Chapter 15: Cultural Transformations

I found it important to read about how religion and scientific thinking spread globally during the Early Modern Era. As Christianity started to spread to areas such as Asia, Africa, and the Americas, a more modern scientific outlook was also developing, which challenged these spreading Christian views. In the 1500, "the world of Christendom stretched from Spain and England in the west to Russia in the east, with small and beleaguered communities of various kinds" (Strayer, 644). In the sixteenth century the Protestant Reformation began, with Martin Luther's Ninety-Five Theses (1517), which began to threaten the unity of the Roman Catholic Church. As Protestantism gained popularity in Europe it added to the class divisions and fractured political system, leading to the Thirty Years' War (1618-1648). After the war, the Peace of Westphalia (1648) was constructed. However, the Protestant Reformation helped contribute to a Catholic Reformation, during which the Council of Trent (1545-1563) reaffirmed what made Catholicism unique. Outside of Europe, the Spanish and Portuguese established missionaries in the Americas. Christianity also attempted to spread in China, but never gained much popularity and was eventually opposed by the Emperor. Islam on the other hand continued its influence across the Afro-Asian world. Islam was even brought to the Americas by African Muslim slaves who continued to practice their faith, paving the way for several slave revolts in the early nineteenth century. The Early Modern Era brought Hindu India closer to the ruling Muslim Mughal Empire. These interactions created new forms of religious expression.
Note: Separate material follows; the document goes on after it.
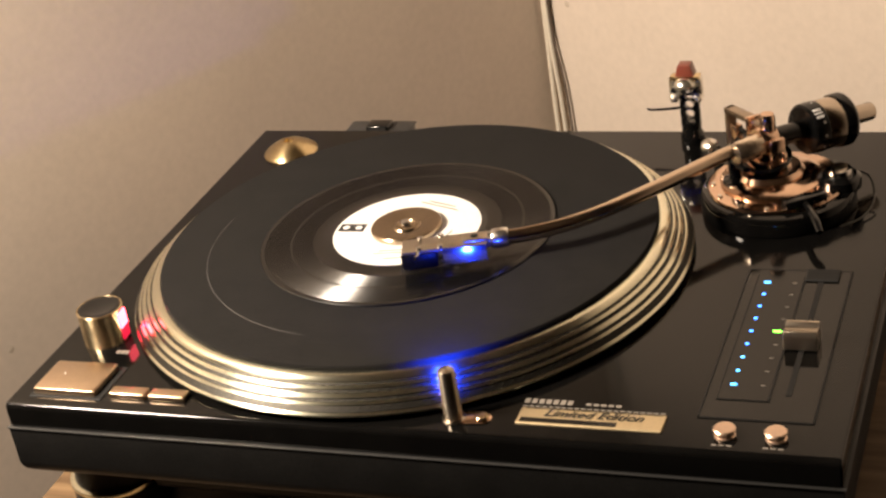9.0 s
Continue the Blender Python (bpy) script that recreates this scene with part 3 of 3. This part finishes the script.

As Europe continued its quest to spread Christianity the Scientific Revolution was also emerging as a "vast intellectual and cultural transformation that took place between the mid-sixteenth and early eighteenth centuries" (664). One of the most important development from this Revolution was the autonomy of the universities and the contributions to a cultural climate that challenged authority, encouraged mass literacy, and affirmed secular professions. Nicolaus Copernicus, a Polish mathematician, was the scientific thinker that made the breakthrough for the Scientific Revolution. The spreading of the Scientific Revolution was accelerated by the advancements in printing and bookmaking, by a popular press, by the growing literacy, and scientific societies. The Enlightenment was occurring with the Scientific Revolution and was rooted in the idea of progress. The Enlightenment however, went against the reliance on human reason, challenging the ideas of the Scientific Revolution. The Church gradually began to accept the new ideas presented during the Scientific Revolution, but resisted them as well. The Church compartmentalized these new ideas and, "science might prevail in its limited sphere of describing the physical universe, but religion was still the arbiter of truth about those ultimate question concerning human salvation, righteous behavior, and the larger purpose of life" (670) at this time. The Scientific Revolution offered more globally than did other aspects of European culture, such as Christianity, democracy, socialism, or literature.